Submitted to: Journal of Hydrology
Publication Type: Peer Reviewed Journal
Publication Acceptance Date: 4/13/2021
Publication Date: 4/17/2021
Citation: Williams, M.R., McAfee, S.J. 2021. Water storage, mixing, and fluxes in tile-drained agricultural fields inferred from stable water isotopes. Journal of Hydrology. 599. Article 126347.

Interpretive Summary: Understanding how water moves through the soil to subsurface tile drains in agricultural fields is important for assessing nutrient loss such as nitrogen and phosphorus losses and determining conservation practices that can decrease these losses. In this study, we used naturally occurring stable isotopes of water (oxygen-18 and deuterium) to (1) determine how rainfall mixes with water stored in the soil and groundwater, (2) assess the average age of water stored in the soil and groundwater, and (3) examine the primary sources of water discharged from tile drains. We monitored a field in northeastern Indiana over a 2-year period. We found that mobile soil water in the top 8 inches of the soil profile was reflected seasonal rainfall patterns in isotopic signature, while groundwater data suggested that water stored below tile depth was largely recharged during the winter months. Water discharge from the subsurface drainage network had an average age of 245 days and was primarily comprised of groundwater and water stored in the soil profile. Findings show that stable water isotopes are a useful tool for understanding water fate and transport in tile-drained fields. The results also provide valuable information for understanding nutrient transport and for improving models used to simulate water and nutrient loss in drained landscapes of the U.S. Midwest.

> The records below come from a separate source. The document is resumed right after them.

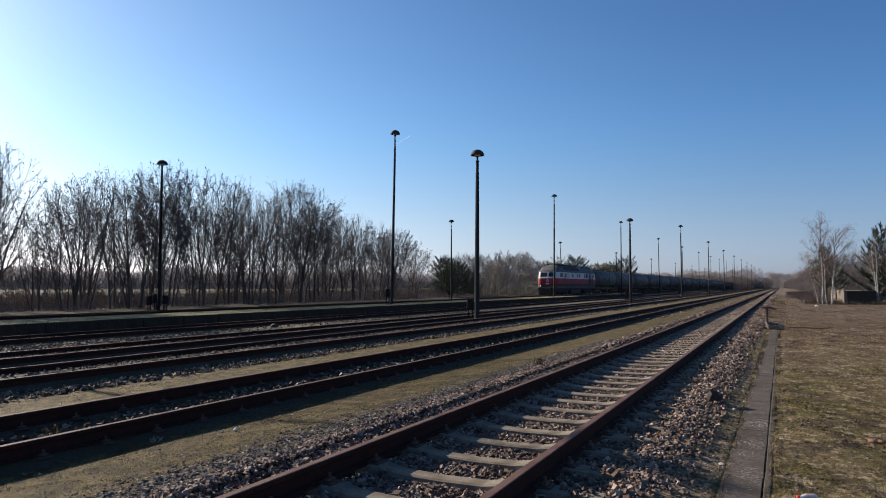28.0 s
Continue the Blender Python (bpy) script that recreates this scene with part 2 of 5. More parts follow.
def ground_z(x, y):
    z = -0.258 - 0.092 * smoothstep(4.6, 6.2, -x) - 0.055 * smoothstep(13.2, 14.6, -x)
    z += 0.1 * smoothstep(17.2, 17.8, -x) * (1 - smoothstep(19.2, 19.8, -x))
    c = abs(x + 2.52)
    z += 0.03 * (1 - smoothstep(1.55, 1.95, c)) if x < -2.52 else 0.078 * smoothstep(1.28, 1.4, c) * (1 - smoothstep(1.5, 2.0, c))
    z += 0.8 * smoothstep(9, 26, x) * smoothstep(35, 75, y)
    z += 0.35 * smoothstep(30, 45, -x)
    n = noise.noise((x * 0.35, y * 0.35, 3.0)) * 0.04 + noise.noise((x * 1.7, y * 1.7, 9.0)) * 0.018
    if 2 < y < 16 and (x > -0.1 or -6.2 < x < -4.4):
        n += (0.034 if x > -0.1 else 0.012) * noise.noise((x * 5.5, y * 5.5, 5.0)) + (0.022 if x > -0.1 else 0.012) * noise.noise((x * 13, y * 13, 7.0))
    if -0.5 < x < -0.21 and -6 < y < 27.2:
        z -= 0.07 if x < -0.27 else 0.04
    return z + n * (1.0 if x > 1.5 else 0.35 if x > -0.6 or x < -36 else (0.35 if c > 2.0 else 0.2))


# ---- ground ----
def turf(t, pos, sep):
    """Dry grass, moss, bare earth, dead leaves and bleached straw in patches, by place in the yard."""
    col = mixed(t, 1.0, (0.1, 0.079, 0.038), ramp(t, grain(t, pos, 5.0, 5.0, 0.65), [(0.36, (0.5, 0.46, 0.42)), (0.5, (0.95, 0.94, 0.9)), (0.62, (1.5, 1.43, 1.25))]), "MULTIPLY")

    def span(lo, hi, socket):
        n = t.nodes.new("ShaderNodeMapRange")
        n.interpolation_type = "SMOOTHSTEP"
        n.inputs["From Min"].default_value, n.inputs["From Max"].default_value = lo, hi
        t.links.new(socket, n.inputs["Value"])
        return n.outputs[0]

    def both(a, b, kind="MULTIPLY"):
        n = t.nodes.new("ShaderNodeMath")
        n.operation = kind
        for i, v in enumerate((a, b)):
            if isinstance(v, (int, float)):
                n.inputs[i].default_value = v
            else:
                t.links.new(v, n.inputs[i])
        return n.outputs[0]

    def patches(scale, lo, hi, colour, amount, share=None):
        nonlocal col
        f = ramp(t, grain(t, pos, scale, 6.0, 0.66), [(lo, (0, 0, 0)), (hi, (amount,) * 3)])
        col = mixed(t, f if share is None else both(f, share), col, colour)
    x, y = sep.outputs[0], sep.outputs[1]
    back = span(15.0, 48.0, y)
    near = both(1.0, both(back, 0.85), "SUBTRACT")
    leaves = both(span(13.0, 19.0, y), both(1.0, span(40.0, 58.0, y), "SUBTRACT"))
    patches(0.7, 0.46, 0.57, (0.106, 0.09, 0.026), 0.8, near)
    patches(0.42, 0.5, 0.57, (0.15, 0.115, 0.074), 0.85)
    patches(1.25, 0.53, 0.6, (0.052, 0.039, 0.031), 0.5)
    patches(2.6, 0.54, 0.63, (0.12, 0.1, 0.028), 0.6, near)
    patches(0.5, 0.5, 0.58, (0.155, 0.116, 0.07), 0.6)
    patches(1.7, 0.53, 0.6, (0.19, 0.142, 0.085), 0.7)
    # moss keeps greenest along the cable duct
    patches(0.8, 0.44, 0.58, (0.115, 0.1, 0.024), 0.5, both(near, both(1.0, span(0.7, 2.2, x), "SUBTRACT")))
    patches(0.9, 0.46, 0.56, (0.105, 0.062, 0.039), 0.85, leaves)
    patches(3.4, 0.54, 0.59, (0.034, 0.025, 0.019), 0.65)
    patches(6.5, 0.54, 0.61, (0.28, 0.222, 0.14), 0.9)
    patches(1.1, 0.6, 0.66, (0.3, 0.24, 0.16), 0.85, leaves)
    patches(11.0, 0.54, 0.6, (0.026, 0.019, 0.014), 0.65)
    patches(0.22, 0.36, 0.55, (0.13, 0.097, 0.07), 0.9, back)
    # a worn gravel way crosses the back of the open ground
    way = both(both(span(30.0, 40.0, y), both(1.0, span(74.0, 80.0, y), "SUBTRACT")), span(7.0, 12.5, x))
    patches(0.35, 0.3, 0.5, (0.15, 0.118, 0.092), 0.85, way)
    return col


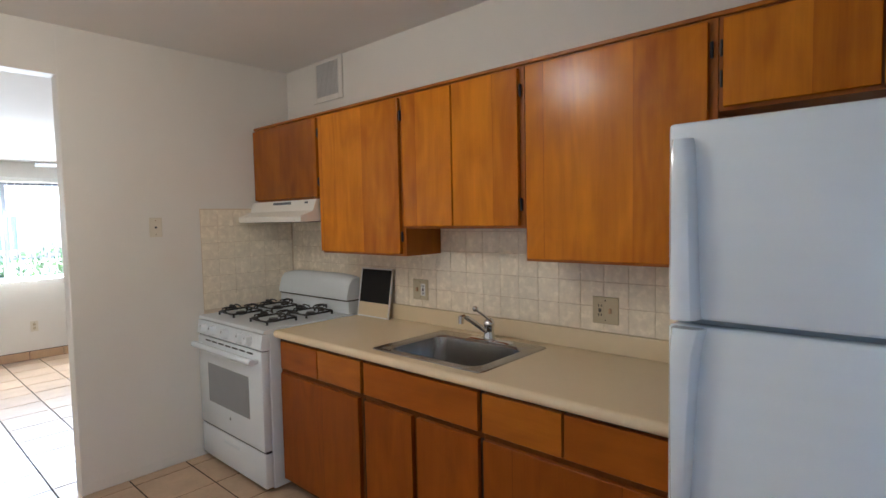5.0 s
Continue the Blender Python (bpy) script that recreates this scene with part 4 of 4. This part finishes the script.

Technical Abstract: Quantifying hydrological processes that control the upper critical zone water balance and contaminant transport in drained landscapes is needed, especially as precipitation patterns driving water balance dynamics continue to shift due to climate change. Here, hydrometric data are integrated with stable isotope signatures to quantify water storage, mixing, and fluxes to subsurface tile drainage at an agricultural field located in Indiana, USA. Over a 2-yr period, precipitation, soil water sampled with suction lysimeters (10–80 cm depth), groundwater (below tile depth; >1 m), and subsurface tile discharge were sampled 97 times. Results showed that isotopic variability in near-surface soil water (10–20 cm) reflected the seasonality of the precipitation input signal, while groundwater values were relatively consistent indicating that water stored below tile drain depth was recharged during winter. Soil water between 20–80 cm depth was a mixture of near-surface water and groundwater that varied seasonally depending upon groundwater hydrodynamics. Mean transit time of water ranged from 12–20 d for 10-cm soil water to 225–334 d for groundwater, with tile drainage exhibiting a mean transit time of 245 d. Both two- and three-component hydrograph separation indicated that groundwater was the primary source of water to the tile drain followed by soil water. Tile drain hydrograph response (i.e., celerity) was largely controlled by antecedent wetness. Comparison of tile drain celerities and velocities revealed however varying mechanisms controlling hydrograph response across a range of environmental conditions. Data sets of both water and tracer flux were, thus, useful to track the spatiotemporal variability of water fluxes within and from the critical zone. Such data provide valuable information to improve the representation of critical zone processes in these landscapes within spatially distributed hydrological models.